Intelligent Control of Robotic X-ray Devices using a Language-promptable Digital Twin
Benjamin D. Killeen, Anushri Suresh, Catalina Gomez, Blanca Inigo, Christopher Bailey, Mathias Unberath
TL;DR
This work tackles the challenge of controlling robotic X-ray C-arms via natural language by integrating a language-aligned foundation model with a FluoroSAM-based digital twin. A large language model translates spoken commands into actions and language prompts, which the digital twin uses to perform real-time visualization, patient-specific viewfinding, and automatic 3D collimation from sparse multi-view X-ray data, with segmentation driven by text prompts. In cadaveric and post hoc analyses, the system achieves end-to-end success around 83–84% and localizes targeted structures with a mean 3D centroid error of about $51.68 \pm 30.84$ mm, while maintaining a 3D bounding-box precision of $0.26$ and recall of $0.70$ for tested prompts. The results demonstrate the feasibility of language-driven, intelligent robotic X-ray assistants and suggest that, as foundation models improve, such systems could support versatile, physician-intent-driven intraoperative workflows with potential radiation-exposure benefits.
Abstract
Natural language offers a convenient, flexible interface for controlling robotic C-arm X-ray systems, making advanced functionality and controls accessible.
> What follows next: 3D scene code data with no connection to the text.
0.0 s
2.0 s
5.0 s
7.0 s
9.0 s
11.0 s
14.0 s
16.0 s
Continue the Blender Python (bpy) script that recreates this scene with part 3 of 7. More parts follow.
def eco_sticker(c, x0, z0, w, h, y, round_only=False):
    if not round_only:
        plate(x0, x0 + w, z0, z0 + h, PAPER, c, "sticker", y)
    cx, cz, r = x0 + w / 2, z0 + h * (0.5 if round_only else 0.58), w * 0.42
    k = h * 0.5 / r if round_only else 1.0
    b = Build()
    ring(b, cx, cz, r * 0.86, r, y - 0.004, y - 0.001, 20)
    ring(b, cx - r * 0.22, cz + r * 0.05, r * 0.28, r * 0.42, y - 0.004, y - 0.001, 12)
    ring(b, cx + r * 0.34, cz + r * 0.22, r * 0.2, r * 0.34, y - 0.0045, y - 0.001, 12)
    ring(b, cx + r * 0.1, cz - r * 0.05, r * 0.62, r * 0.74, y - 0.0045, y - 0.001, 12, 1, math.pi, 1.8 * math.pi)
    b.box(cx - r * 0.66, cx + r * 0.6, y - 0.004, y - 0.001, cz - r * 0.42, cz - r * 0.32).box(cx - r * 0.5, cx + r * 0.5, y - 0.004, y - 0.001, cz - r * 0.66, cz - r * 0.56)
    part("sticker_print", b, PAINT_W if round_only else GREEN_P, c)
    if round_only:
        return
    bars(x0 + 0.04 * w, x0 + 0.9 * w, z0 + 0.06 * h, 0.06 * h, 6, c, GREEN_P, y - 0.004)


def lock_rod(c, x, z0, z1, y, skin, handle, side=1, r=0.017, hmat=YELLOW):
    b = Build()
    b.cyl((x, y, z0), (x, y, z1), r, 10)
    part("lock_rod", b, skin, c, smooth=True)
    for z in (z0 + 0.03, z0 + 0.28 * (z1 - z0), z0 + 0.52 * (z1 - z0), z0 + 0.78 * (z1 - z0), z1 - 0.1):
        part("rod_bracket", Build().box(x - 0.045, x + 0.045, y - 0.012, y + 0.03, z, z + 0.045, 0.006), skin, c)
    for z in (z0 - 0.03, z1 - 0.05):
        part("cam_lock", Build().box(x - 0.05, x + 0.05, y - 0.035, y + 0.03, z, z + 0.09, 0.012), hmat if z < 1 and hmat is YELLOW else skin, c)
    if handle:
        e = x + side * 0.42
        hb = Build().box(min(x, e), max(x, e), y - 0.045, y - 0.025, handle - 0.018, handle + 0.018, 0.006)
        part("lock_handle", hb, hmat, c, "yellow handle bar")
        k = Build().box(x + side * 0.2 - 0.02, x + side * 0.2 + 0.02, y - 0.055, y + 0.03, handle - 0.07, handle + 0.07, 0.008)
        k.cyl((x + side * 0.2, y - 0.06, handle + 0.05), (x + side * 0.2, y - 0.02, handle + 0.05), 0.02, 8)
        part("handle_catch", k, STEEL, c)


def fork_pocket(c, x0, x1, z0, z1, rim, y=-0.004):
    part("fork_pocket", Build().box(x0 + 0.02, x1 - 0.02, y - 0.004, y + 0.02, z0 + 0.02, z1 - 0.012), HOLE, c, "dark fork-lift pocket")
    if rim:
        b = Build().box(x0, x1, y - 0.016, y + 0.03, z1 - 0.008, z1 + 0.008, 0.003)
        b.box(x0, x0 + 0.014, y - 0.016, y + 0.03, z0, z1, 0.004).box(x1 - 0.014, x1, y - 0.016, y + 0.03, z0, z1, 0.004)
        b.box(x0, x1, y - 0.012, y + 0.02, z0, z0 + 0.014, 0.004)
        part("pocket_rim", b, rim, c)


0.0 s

However, enabling language interfaces requires specialized AI models that interpret X-ray images to create a semantic representation for reasoning. The fixed outputs of such AI models limit the functionality of language controls. Incorporating flexible, language-aligned AI models prompted through language enables more versatile interfaces for diverse tasks and procedures. Using a language-aligned foundation model for X-ray image segmentation, our system continually updates a patient digital twin based on sparse reconstructions of desired anatomical structures. This supports autonomous capabilities such as visualization, patient-specific viewfinding, and automatic collimation from novel viewpoints, enabling commands 'Focus in on the lower lumbar vertebrae.' In a cadaver study, users visualized, localized, and collimated structures across the torso using verbal commands, achieving 84% end-to-end success. Post hoc analysis of randomly oriented images showed our patient digital twin could localize 35 commonly requested structures to within 51.68 mm, enabling localization and isolation from arbitrary orientations. Our results demonstrate how intelligent robotic X-ray systems can incorporate physicians' expressed intent directly. While existing foundation models for intra-operative X-ray analysis exhibit failure modes, as they improve, they can facilitate highly flexible, intelligent robotic C-arms.